--- TASK BRIEF ---
Below are records to repeat exactly. Omit the pictures from the copy.

[BEGIN INFORMATION PROVIDED]

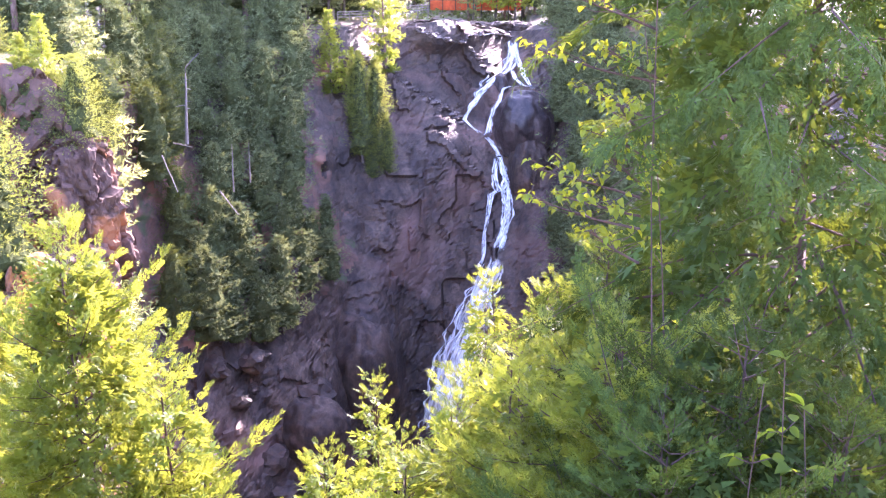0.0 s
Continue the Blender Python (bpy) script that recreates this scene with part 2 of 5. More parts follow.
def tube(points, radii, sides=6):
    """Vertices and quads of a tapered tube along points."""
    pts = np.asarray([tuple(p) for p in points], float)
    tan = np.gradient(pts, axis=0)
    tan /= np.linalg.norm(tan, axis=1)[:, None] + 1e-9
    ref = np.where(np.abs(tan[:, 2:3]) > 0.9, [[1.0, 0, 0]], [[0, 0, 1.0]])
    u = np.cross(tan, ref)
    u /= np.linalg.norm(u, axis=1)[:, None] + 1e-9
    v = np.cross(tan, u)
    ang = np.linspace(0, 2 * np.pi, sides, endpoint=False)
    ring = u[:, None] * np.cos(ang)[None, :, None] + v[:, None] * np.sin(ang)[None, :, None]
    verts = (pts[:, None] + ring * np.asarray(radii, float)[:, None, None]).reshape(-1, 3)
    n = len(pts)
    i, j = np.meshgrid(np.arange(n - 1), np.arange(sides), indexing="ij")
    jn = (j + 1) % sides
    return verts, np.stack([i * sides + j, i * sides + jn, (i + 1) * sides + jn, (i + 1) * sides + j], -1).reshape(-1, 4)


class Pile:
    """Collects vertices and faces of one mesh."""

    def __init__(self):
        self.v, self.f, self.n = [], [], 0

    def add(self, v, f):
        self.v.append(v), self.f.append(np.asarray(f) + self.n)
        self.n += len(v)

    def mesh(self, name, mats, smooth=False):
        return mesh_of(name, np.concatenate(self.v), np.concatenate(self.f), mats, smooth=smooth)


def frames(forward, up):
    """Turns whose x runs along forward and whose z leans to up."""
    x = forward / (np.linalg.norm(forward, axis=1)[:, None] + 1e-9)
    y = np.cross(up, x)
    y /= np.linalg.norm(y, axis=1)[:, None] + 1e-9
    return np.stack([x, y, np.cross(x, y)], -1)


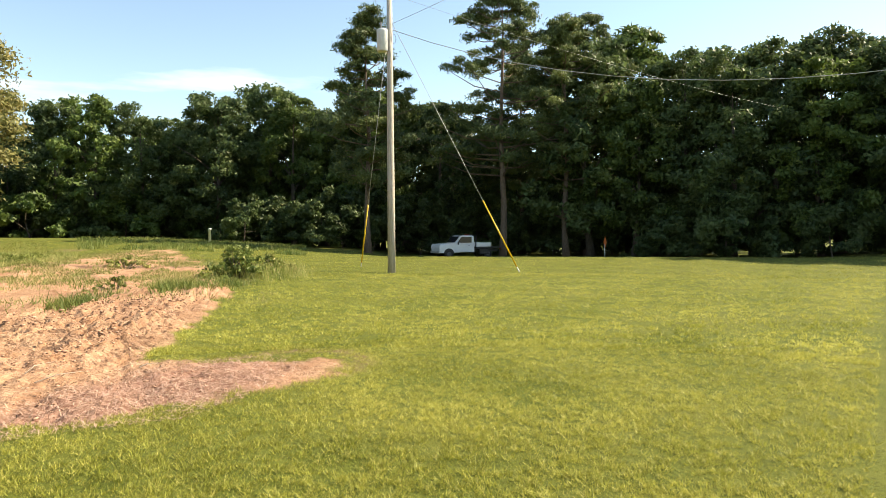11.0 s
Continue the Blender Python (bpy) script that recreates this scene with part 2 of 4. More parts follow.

[END INFORMATION PROVIDED]

--- ANSWER TO THE PROBLEM ---
0.0 s
Continue the Blender Python (bpy) script that recreates this scene with part 2 of 5. More parts follow.
def tube(points, radii, sides=6):
    """Vertices and quads of a tapered tube along points."""
    pts = np.asarray([tuple(p) for p in points], float)
    tan = np.gradient(pts, axis=0)
    tan /= np.linalg.norm(tan, axis=1)[:, None] + 1e-9
    ref = np.where(np.abs(tan[:, 2:3]) > 0.9, [[1.0, 0, 0]], [[0, 0, 1.0]])
    u = np.cross(tan, ref)
    u /= np.linalg.norm(u, axis=1)[:, None] + 1e-9
    v = np.cross(tan, u)
    ang = np.linspace(0, 2 * np.pi, sides, endpoint=False)
    ring = u[:, None] * np.cos(ang)[None, :, None] + v[:, None] * np.sin(ang)[None, :, None]
    verts = (pts[:, None] + ring * np.asarray(radii, float)[:, None, None]).reshape(-1, 3)
    n = len(pts)
    i, j = np.meshgrid(np.arange(n - 1), np.arange(sides), indexing="ij")
    jn = (j + 1) % sides
    return verts, np.stack([i * sides + j, i * sides + jn, (i + 1) * sides + jn, (i + 1) * sides + j], -1).reshape(-1, 4)


class Pile:
    """Collects vertices and faces of one mesh."""

    def __init__(self):
        self.v, self.f, self.n = [], [], 0

    def add(self, v, f):
        self.v.append(v), self.f.append(np.asarray(f) + self.n)
        self.n += len(v)

    def mesh(self, name, mats, smooth=False):
        return mesh_of(name, np.concatenate(self.v), np.concatenate(self.f), mats, smooth=smooth)


def frames(forward, up):
    """Turns whose x runs along forward and whose z leans to up."""
    x = forward / (np.linalg.norm(forward, axis=1)[:, None] + 1e-9)
    y = np.cross(up, x)
    y /= np.linalg.norm(y, axis=1)[:, None] + 1e-9
    return np.stack([x, y, np.cross(x, y)], -1)


11.0 s
Continue the Blender Python (bpy) script that recreates this scene with part 2 of 4. More parts follow.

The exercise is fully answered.